Since 2015, the People Powered Results team has worked directly with over 63 frontline teams across 17 local places. Alongside this we have built the capacity within local and national transformation teams to enable the approach to be used in a further 15 local places.

We have used the method to tackle some of the most complex challenges faced by the UK health and care system. In 2017, we partnered with NHS England to apply the method to testing and implementing personalised care, including Integrated Personal Commissioning, and to support the transformation of elective care services.

In the same year, we worked across the country, including in Hertfordshire, Stockton, Bolton and Tameside, to mobilise frontline teams to place people at the centre of their own care and improve outcomes for frail older patients, people with diabetes and those in the last years of life.

This work put into practice from Nesta’s wider work on People Powered Health. This includes Realising the Value, a programme which was funded by NHS England and led by Nesta and a consortium of organisations including the Health Foundation and Voluntary Voices. The programme developed evidence and practice, which enables people to take an active role in their own health and care.

Case studies

To date, Nesta has worked in partnership with over 25 local health and care economies, and alongside regional and national bodies and teams including the NHS England Strategy Group and the Greater Manchester Health and Social Care Partnership.

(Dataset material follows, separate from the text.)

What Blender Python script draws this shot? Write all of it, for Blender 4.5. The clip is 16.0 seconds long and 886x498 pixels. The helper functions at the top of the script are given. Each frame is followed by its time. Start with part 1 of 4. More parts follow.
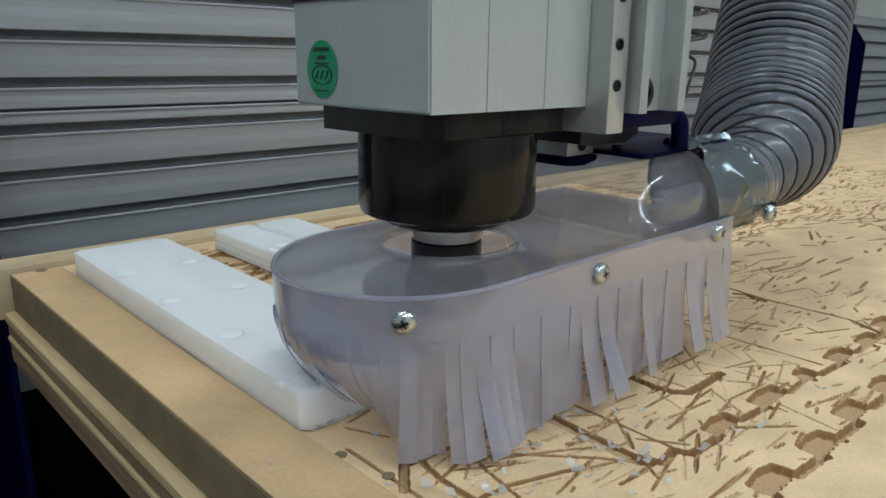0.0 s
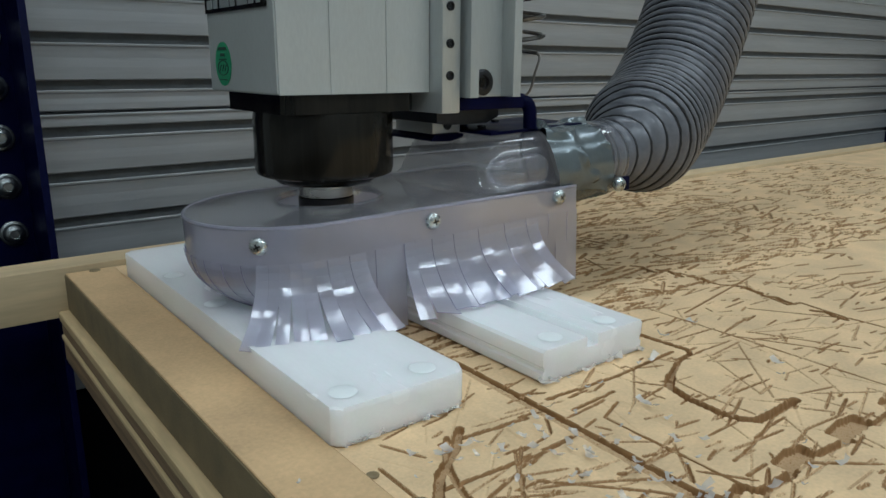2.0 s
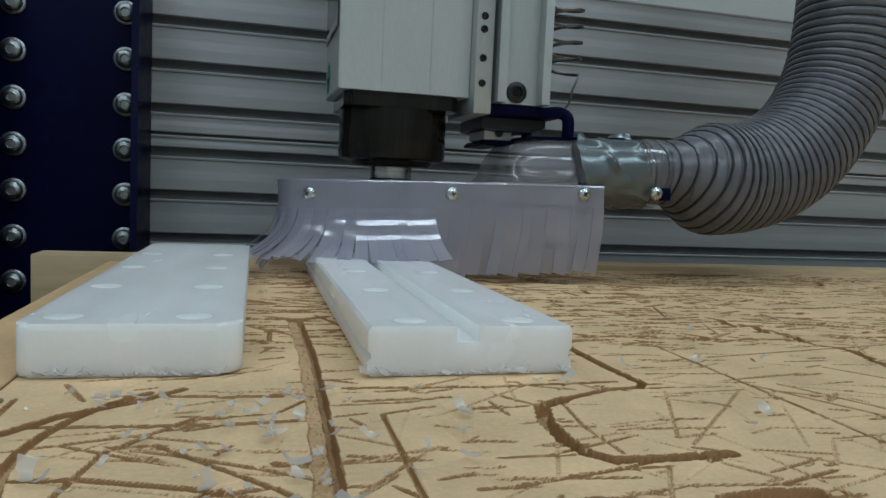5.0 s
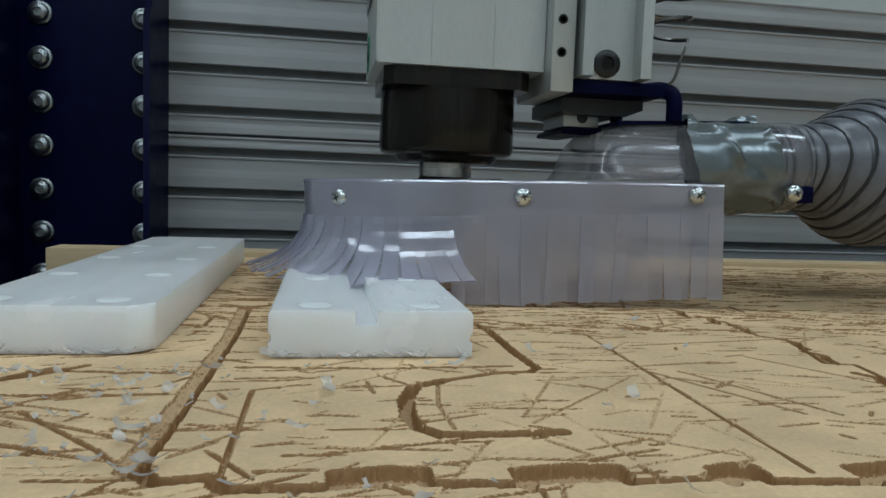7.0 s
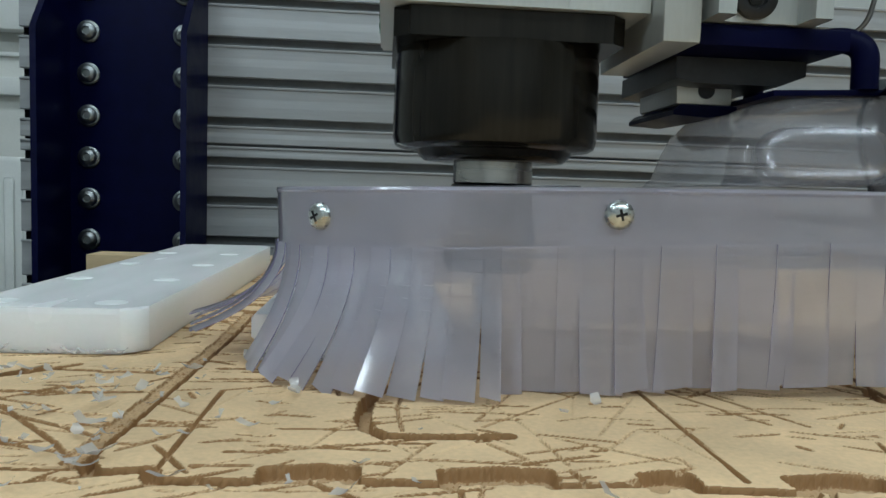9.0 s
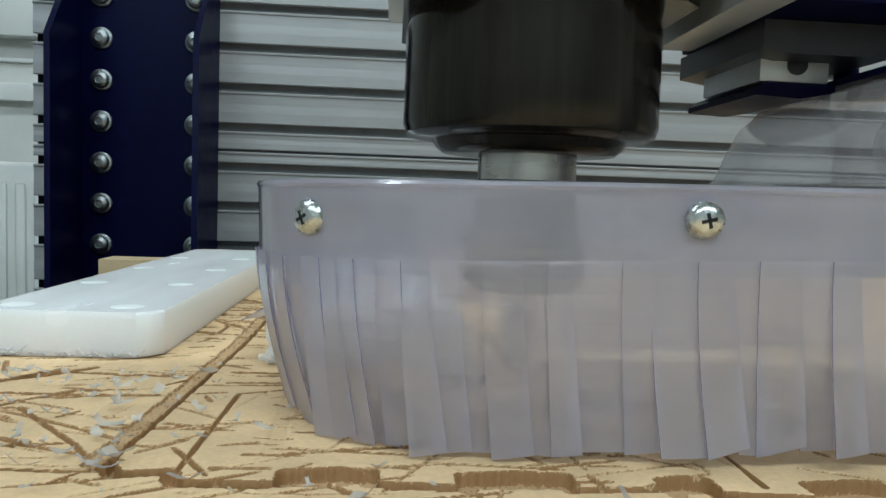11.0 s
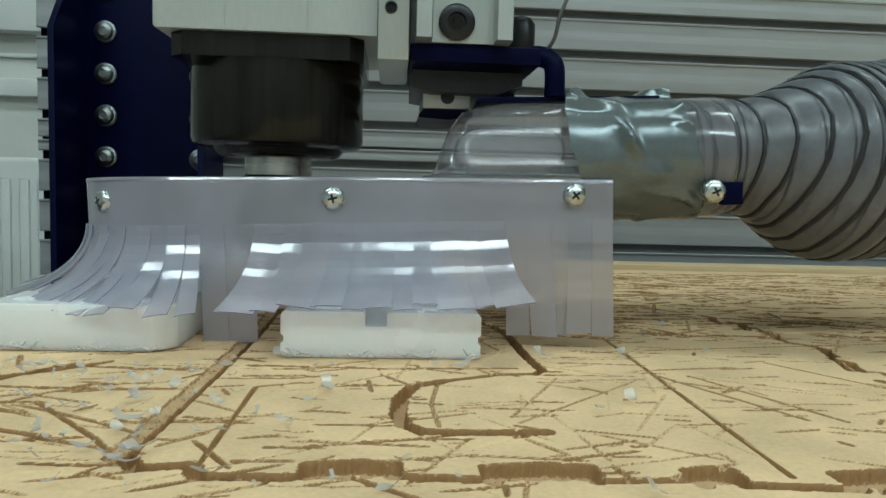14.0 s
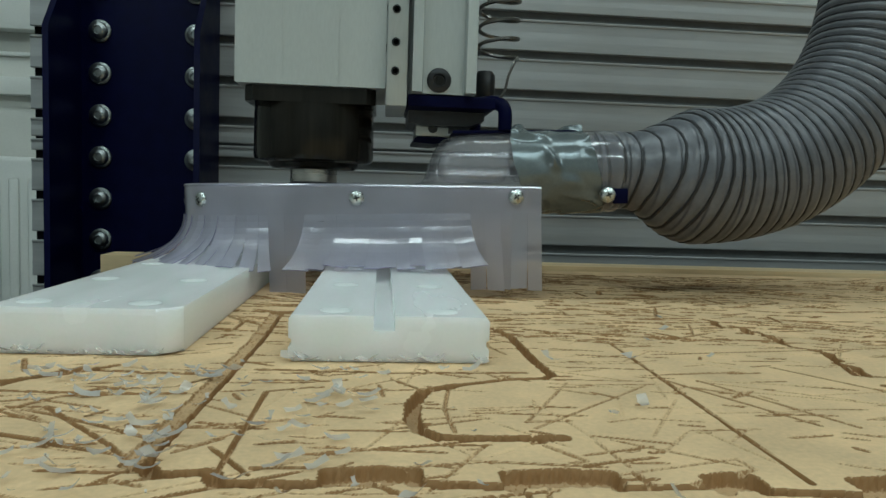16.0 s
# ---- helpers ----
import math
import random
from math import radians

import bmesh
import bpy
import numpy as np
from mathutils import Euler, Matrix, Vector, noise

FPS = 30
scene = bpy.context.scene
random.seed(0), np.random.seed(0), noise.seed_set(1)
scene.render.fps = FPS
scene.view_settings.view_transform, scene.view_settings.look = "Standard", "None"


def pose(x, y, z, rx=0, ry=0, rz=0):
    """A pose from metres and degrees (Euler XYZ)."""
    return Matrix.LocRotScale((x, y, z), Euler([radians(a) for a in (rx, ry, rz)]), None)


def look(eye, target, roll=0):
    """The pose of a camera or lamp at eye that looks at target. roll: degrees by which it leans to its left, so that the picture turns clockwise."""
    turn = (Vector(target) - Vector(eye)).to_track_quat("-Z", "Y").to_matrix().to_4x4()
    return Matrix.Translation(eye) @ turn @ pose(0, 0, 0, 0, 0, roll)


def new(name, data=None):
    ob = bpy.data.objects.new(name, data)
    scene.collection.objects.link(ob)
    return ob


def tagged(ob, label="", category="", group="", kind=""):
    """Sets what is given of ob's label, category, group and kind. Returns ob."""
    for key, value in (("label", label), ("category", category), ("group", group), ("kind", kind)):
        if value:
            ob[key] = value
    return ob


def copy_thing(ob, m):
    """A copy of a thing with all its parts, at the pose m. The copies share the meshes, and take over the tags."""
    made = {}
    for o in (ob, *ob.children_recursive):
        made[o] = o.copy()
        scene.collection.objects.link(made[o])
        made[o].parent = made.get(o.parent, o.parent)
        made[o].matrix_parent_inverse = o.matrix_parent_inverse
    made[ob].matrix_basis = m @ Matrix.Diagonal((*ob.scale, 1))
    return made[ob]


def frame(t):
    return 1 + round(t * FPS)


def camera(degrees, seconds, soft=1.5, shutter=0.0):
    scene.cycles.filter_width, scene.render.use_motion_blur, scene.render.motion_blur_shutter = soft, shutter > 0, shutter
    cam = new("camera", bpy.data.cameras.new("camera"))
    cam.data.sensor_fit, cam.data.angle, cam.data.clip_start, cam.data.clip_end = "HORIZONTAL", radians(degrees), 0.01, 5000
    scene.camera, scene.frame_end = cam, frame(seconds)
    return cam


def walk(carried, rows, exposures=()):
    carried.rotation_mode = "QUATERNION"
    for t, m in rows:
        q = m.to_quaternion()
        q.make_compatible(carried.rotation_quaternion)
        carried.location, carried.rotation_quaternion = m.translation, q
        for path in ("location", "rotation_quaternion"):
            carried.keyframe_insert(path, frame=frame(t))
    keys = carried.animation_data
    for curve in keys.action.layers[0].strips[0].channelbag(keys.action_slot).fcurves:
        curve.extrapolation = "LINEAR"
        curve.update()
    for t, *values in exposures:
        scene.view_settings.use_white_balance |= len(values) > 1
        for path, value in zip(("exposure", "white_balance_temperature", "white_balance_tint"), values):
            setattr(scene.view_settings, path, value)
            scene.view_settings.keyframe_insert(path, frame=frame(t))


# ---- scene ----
cam = camera(63.2, 16.0)
PATH = [
    (0, (-0.347, -0.318, 0.21), (0.974, 1.095, -0.299), 0.6),
    (0.5, (-0.346, -0.318, 0.208), (0.969, 1.103, -0.292), 0.4),
    (1, (-0.345, -0.316, 0.207), (0.962, 1.113, -0.29), 0.3),
    (1.5, (-0.338, -0.316, 0.203), (0.942, 1.14, -0.291), 0.1),
    (2, (-0.32, -0.304, 0.204), (0.87, 1.225, -0.292), 0.3),
    (2.5, (-0.295, -0.295, 0.183), (0.739, 1.351, -0.289), 0.8),
    (3, (-0.146, -0.303, 0.124), (0.672, 1.473, -0.293), 1.4),
    (3.5, (-0.048, -0.33, 0.095), (0.524, 1.558, -0.234), 2.8),
    (4, (-0.048, -0.323, 0.094), (0.487, 1.588, -0.155), 2.6),
    (4.5, (-0.053, -0.326, 0.086), (0.465, 1.597, -0.096), 2.9),
    (5, (-0.052, -0.325, 0.088), (0.456, 1.603, -0.074), 2.6),
    (7.5, (0.052, -0.361, 0.087), (0.319, 1.613, -0.088), 2.1),
    (8, (0.068, -0.363, 0.088), (0.281, 1.618, -0.083), 2.1),
    (8.5, (0.066, -0.364, 0.088), (0.251, 1.621, -0.073), 2.0),
    (9, (0.065, -0.366, 0.088), (0.232, 1.621, -0.067), 1.9),
    (11.5, (0.061, -0.367, 0.087), (0.205, 1.623, -0.05), 1.9),
    (12.5, (0.062, -0.364, 0.085), (0.206, 1.627, -0.051), 1.4),
    (13, (0.061, -0.365, 0.087), (0.203, 1.625, -0.061), 1.7),
    (13.5, (0.061, -0.364, 0.086), (0.204, 1.625, -0.066), 1.7),
    (14, (0.055, -0.364, 0.086), (0.198, 1.625, -0.072), 1.6),
    (14.5, (0.047, -0.361, 0.086), (0.208, 1.626, -0.072), 1.8),
    (15, (0.046, -0.359, 0.085), (0.206, 1.628, -0.07), 1.9),
    (15.5, (0.046, -0.36, 0.086), (0.213, 1.627, -0.07), 1.9),
    (16, (0.045, -0.362, 0.087), (0.218, 1.624, -0.067), 1.9),
]
walk(cam, [(t, look(eye, target, roll)) for t, eye, target, roll in PATH],
     exposures=[(0, -0.24, 6050, 14), (1.0, -0.22, 5960, 13), (1.5, -0.42, 6050, 13), (2.5, -0.78, 6050, 12), (3.5, -1.06, 6050, 12), (4, -1.06, 6000, 12), (5, -0.88, 5950, 11), (7.5, -0.80, 5970, 11), (9, -0.44, 6050, 10),
                (11.5, -0.04, 6150, 8), (12.0, 0.03, 6900, 2), (12.5, 0.05, 6600, 0), (13.5, -0.16, 6180, -1), (14.5, -0.57, 6300, 1), (16, -0.74, 6300, 1)])


# ---- light and world ----
world = bpy.data.worlds.new("world")
scene.world = world
world.use_nodes = True
world.node_tree.nodes["Background"].inputs[0].default_value = (0.9, 0.95, 1.0, 1)
world.node_tree.nodes["Background"].inputs[1].default_value = 0.05


def area_lamp(x, y, z, sx, sy, watts, colour):
    data = bpy.data.lights.new("tube_light", "AREA")
    data.shape, data.size, data.size_y, data.energy, data.color = "RECTANGLE", sx, sy, watts, colour
    ob = new("tube_light", data)
    ob.matrix_world = pose(x, y, z)
    return ob


LAMPS = [(-1.2, -1.7), (0.3, -1.7), (1.8, -1.7), (-1.2, 0.15), (0.3, 0.15), (1.8, 0.15)]
for lx, ly in LAMPS:
    area_lamp(lx, ly, 2.02, 1.2, 0.22, 21 if ly < -1 else 8.5, (0.83, 1.0, 1.05))


# ---- materials ----
def socket(node, name):
    return node.inputs[name]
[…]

Rapid Results Institute (RRI) Pilot Program

From 2015 to 2017, RRI worked alongside Nesta to address the challenge to improve outcomes for frail older people by integrating the provision of care. A team of frontline professionals were brought together to address questions including how to transform the care and support system to prevent people going into hospital on an unplanned basis, assess when patients need hospital services, and how to work with people to reduce their risk factors against diabetes.

By exploring a new commissioning approach for frailty, the team’s results included a 40 per cent reduction in unplanned admissions in the first cycle ‘model month’, and was recognised as the only scheme to show a real reduction in unplanned activity. As a result, the collaborative relationship among the local leadership in the area grew in scale and quality and the work was awarded for improving outcomes in the frail population.

Transforming Gastroenterology Elective Care

In 2017, the NHS England Strategy Group brought together local systems, including leaders, clinicians and patients, to design and test innovative ways to transform elective care services. Teams were encouraged to rethink referrals, maximise shared decision making and self-management support, and transform outpatient services.

In Somerset, to address the theme of rethinking referrals, the team tested whether a telephone-based advice and guidance service for GPs to access advice from local specialists and triage referrals could reduce the number of inappropriate referrals. Tested in 71 GP practices across Somerset, at Day 100 a referral was avoided in 54 per cent of the calls from GPs. In Stockport, a referral was avoided in 48 per cent of calls from GPs who could access real-time advice from specialists. By triaging referrals, patients received the most appropriate and effective treatment for them.

Meanwhile, to address the theme to transform outpatient care and improve access to care for people with Inflammatory Bowel Disease (IBD), the Stockport team found that providing patients with direct access to telephone advice and regular weekly appointment slots held for patients with flare-ups reduced average waiting time for a hospital outpatient appointment. Patients' needs were also met by creating a ‘one-stop’ clinic jointly run by clinicians and diagnostic services.